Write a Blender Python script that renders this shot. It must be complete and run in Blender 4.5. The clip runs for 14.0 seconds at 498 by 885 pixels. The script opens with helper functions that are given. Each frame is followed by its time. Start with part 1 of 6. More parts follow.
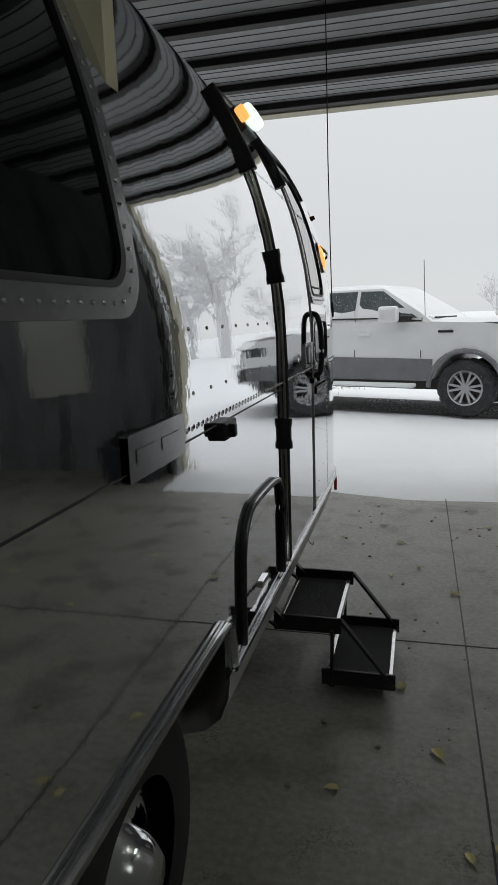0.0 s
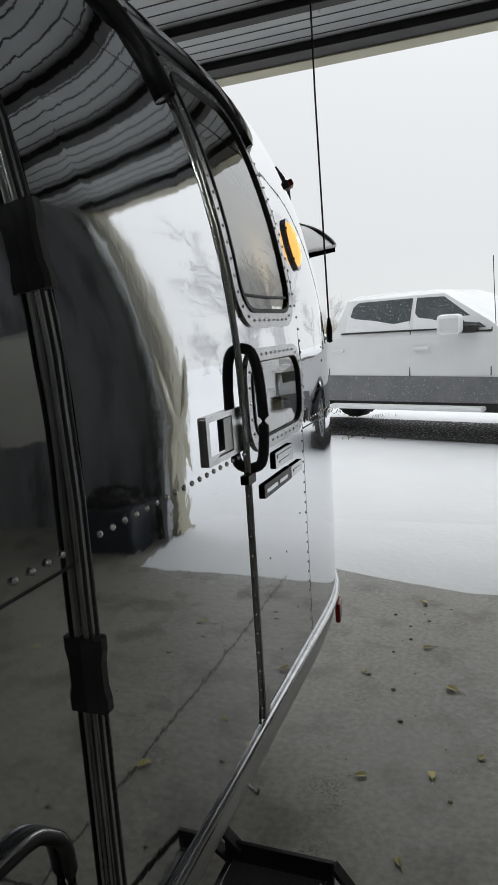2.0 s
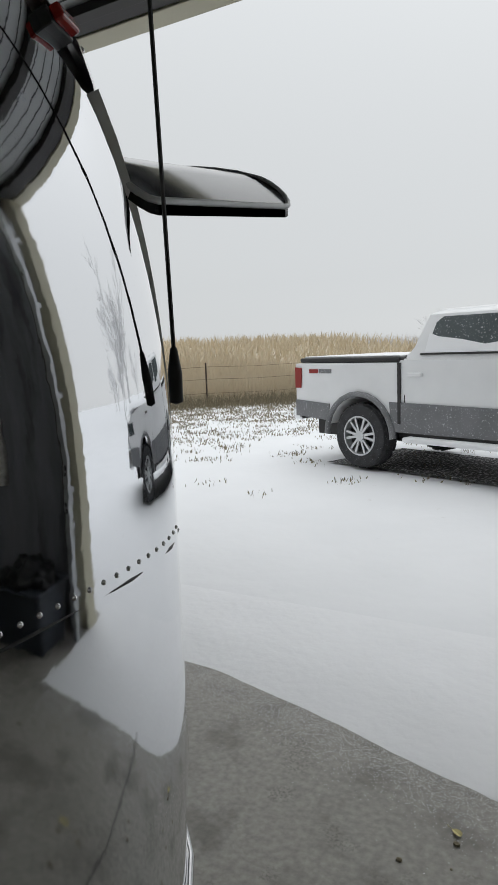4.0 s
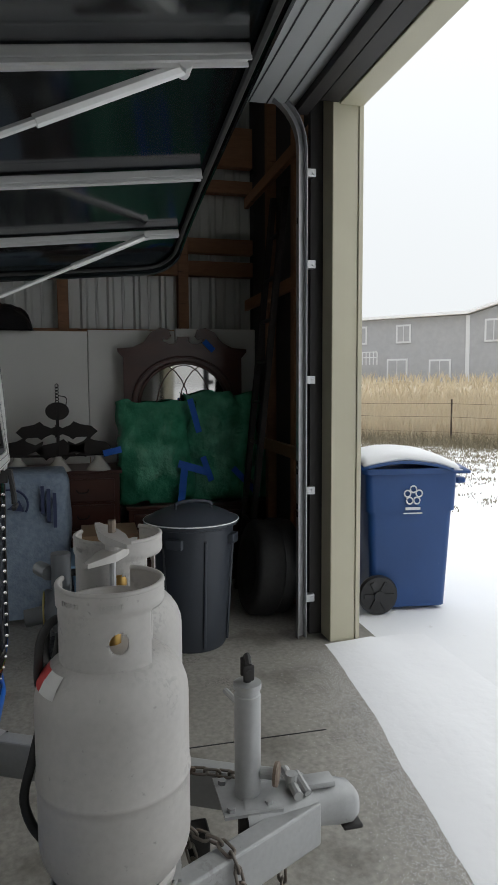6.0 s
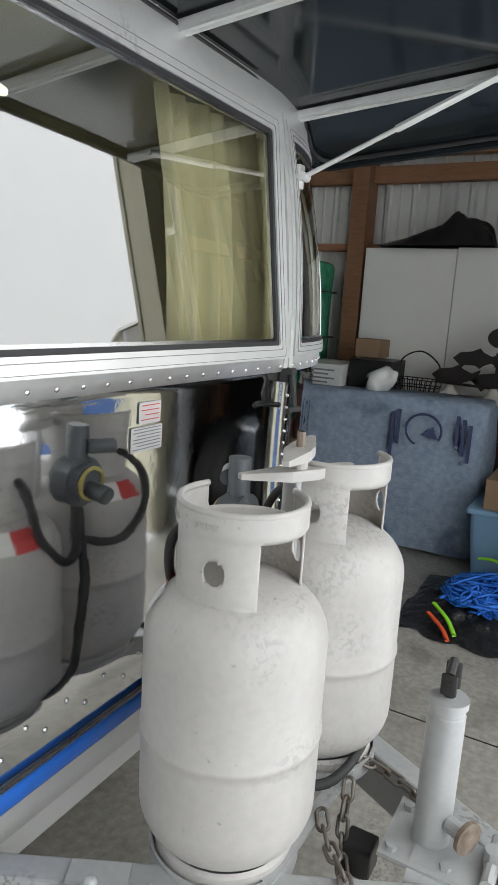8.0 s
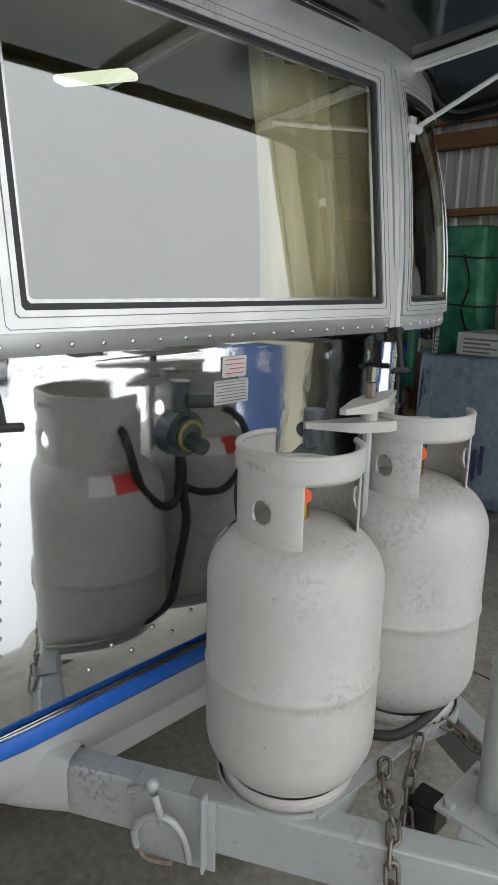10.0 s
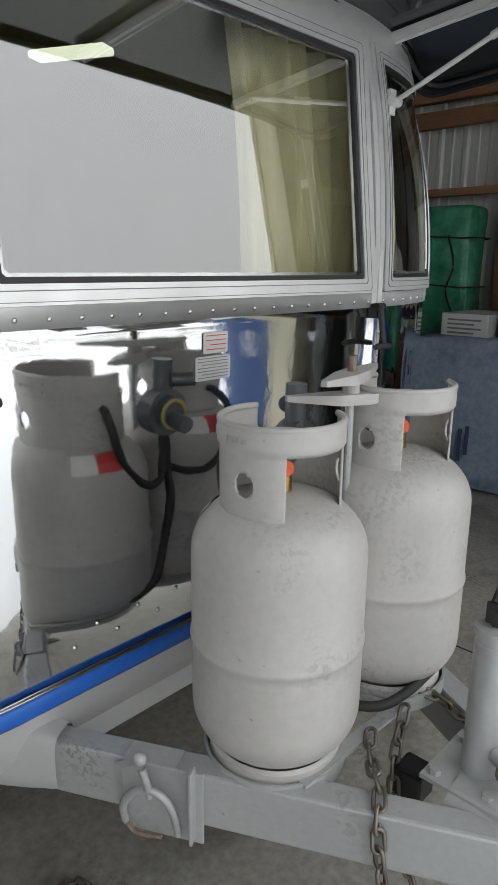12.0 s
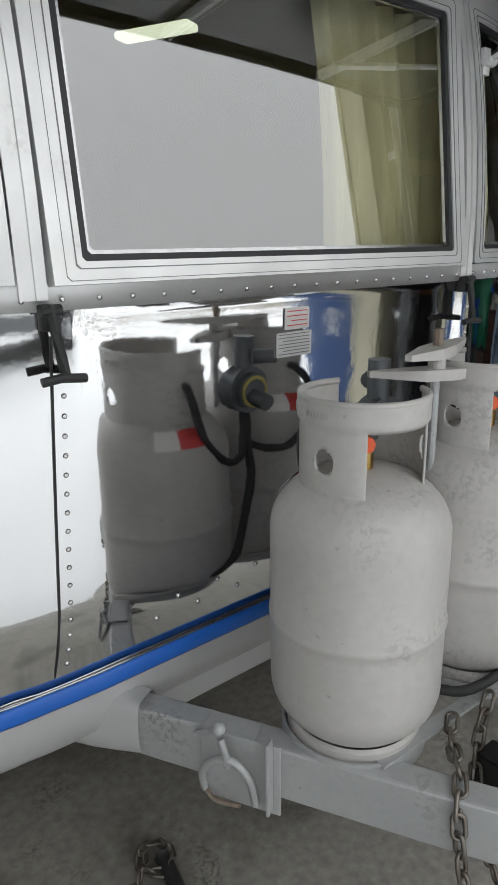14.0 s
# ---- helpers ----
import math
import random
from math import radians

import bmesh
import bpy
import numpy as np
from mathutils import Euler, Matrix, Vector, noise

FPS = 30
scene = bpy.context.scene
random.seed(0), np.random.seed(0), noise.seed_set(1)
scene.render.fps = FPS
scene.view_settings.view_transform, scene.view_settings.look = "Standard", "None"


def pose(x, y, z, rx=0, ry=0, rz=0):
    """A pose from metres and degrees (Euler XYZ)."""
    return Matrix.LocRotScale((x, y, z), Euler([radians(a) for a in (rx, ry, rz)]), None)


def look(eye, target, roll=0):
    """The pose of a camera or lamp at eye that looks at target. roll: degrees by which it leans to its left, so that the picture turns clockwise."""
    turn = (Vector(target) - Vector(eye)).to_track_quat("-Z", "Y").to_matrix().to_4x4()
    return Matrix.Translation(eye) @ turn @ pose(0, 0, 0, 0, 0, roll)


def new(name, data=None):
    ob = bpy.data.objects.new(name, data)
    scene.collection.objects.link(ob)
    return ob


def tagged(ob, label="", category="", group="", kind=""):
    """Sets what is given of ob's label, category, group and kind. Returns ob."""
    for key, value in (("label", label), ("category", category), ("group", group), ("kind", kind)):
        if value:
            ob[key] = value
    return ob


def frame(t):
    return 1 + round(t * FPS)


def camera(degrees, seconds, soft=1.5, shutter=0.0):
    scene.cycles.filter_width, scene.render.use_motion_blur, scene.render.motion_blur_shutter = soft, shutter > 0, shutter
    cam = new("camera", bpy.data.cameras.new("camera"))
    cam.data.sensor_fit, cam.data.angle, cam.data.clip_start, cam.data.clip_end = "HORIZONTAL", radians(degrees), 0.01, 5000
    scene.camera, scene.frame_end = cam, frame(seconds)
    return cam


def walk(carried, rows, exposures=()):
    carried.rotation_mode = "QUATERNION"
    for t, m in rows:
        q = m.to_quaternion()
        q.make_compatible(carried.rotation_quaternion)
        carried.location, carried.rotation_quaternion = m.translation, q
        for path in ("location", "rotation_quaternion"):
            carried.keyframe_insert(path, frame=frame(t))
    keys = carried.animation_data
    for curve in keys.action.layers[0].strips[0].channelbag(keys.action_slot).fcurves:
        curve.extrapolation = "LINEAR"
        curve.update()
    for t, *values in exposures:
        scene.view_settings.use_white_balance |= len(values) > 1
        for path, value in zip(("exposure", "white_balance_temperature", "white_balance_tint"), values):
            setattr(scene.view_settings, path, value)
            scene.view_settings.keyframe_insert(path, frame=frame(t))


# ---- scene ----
cam = camera(41.1, 14.0)
PATH = [
    (0, (1.703, -4.467, 1.52), (1.209, -2.564, 1.151), -1.9),
    (0.5, (1.7, -4.084, 1.558), (1.352, -2.149, 1.19), -1.2),
    (1, (1.785, -3.673, 1.557), (1.226, -1.783, 1.213), -2.9),
    (1.5, (1.791, -3.266, 1.547), (1.106, -1.415, 1.22), -3.6),
    (2, (1.774, -2.839, 1.567), (1.076, -0.993, 1.238), -3.7),
    (2.5, (1.793, -2.446, 1.573), (1.012, -0.633, 1.251), -3.7),
    (3, (1.803, -2.066, 1.584), (1.012, -0.257, 1.261), -3.0),
    (3.2, (1.836, -1.879, 1.587), (1.054, -0.068, 1.256), -2.8),
    (5.3, (1.667, -0.269, 1.624), (0.026, 0.865, 1.482), -0.0),
    (5.5, (1.626, -0.111, 1.642), (-0.104, 0.883, 1.492), -0.2),
    (6, (1.547, 0.226, 1.636), (-0.387, 0.704, 1.461), -0.3),
    (6.5, (1.396, 0.46, 1.62), (-0.591, 0.531, 1.4), 2.2),
    (7, (1.271, 0.649, 1.632), (-0.655, 0.183, 1.362), 0.8),
    (7.5, (1.173, 0.74, 1.6), (-0.625, -0.068, 1.258), 1.1),
    (8, (1.104, 0.777, 1.543), (-0.614, -0.167, 1.144), 3.5),
    (8.5, (1.059, 0.879, 1.549), (-0.473, -0.313, 1.069), 2.4),
    (10.8, (1.024, 0.978, 1.489), (-0.354, -0.39, 1.011), 1.2),
    (11, (1.024, 0.977, 1.489), (-0.36, -0.384, 1.007), 1.2),
    (11.5, (1.024, 0.975, 1.484), (-0.369, -0.371, 0.986), 1.1),
    (12, (1.019, 0.983, 1.483), (-0.385, -0.345, 0.967), 0.6),
    (12.5, (1.024, 0.978, 1.48), (-0.346, -0.379, 0.949), -0.8),
    (13, (1.03, 0.965, 1.472), (-0.234, -0.484, 0.918), -0.7),
    (13.5, (1.034, 0.967, 1.475), (-0.186, -0.51, 0.902), -0.3),
    (14, (1.013, 0.982, 1.471), (-0.2, -0.503, 0.903), -0.9),
]
EXPOSURE = [(0, 0.18), (0.8, 0.28), (1.6, 0.38), (3.2, 0.26), (5.5, 0.06), (6.0, 0.68), (6.5, 1.55), (7.0, 1.92), (7.5, 1.9), (8.0, 1.8), (8.5, 1.45), (11.0, 1.15), (12.5, 1.07), (14.0, 0.95)]
walk(cam, [(t, look(e, a, r)) for t, e, a, r in PATH], EXPOSURE)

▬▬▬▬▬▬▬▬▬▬

## Objective
Every line that holds the word "from" should be extracted.

## Finished exercise
from math import radians
from mathutils import Euler, Matrix, Vector, noise
    """A pose from metres and degrees (Euler XYZ)."""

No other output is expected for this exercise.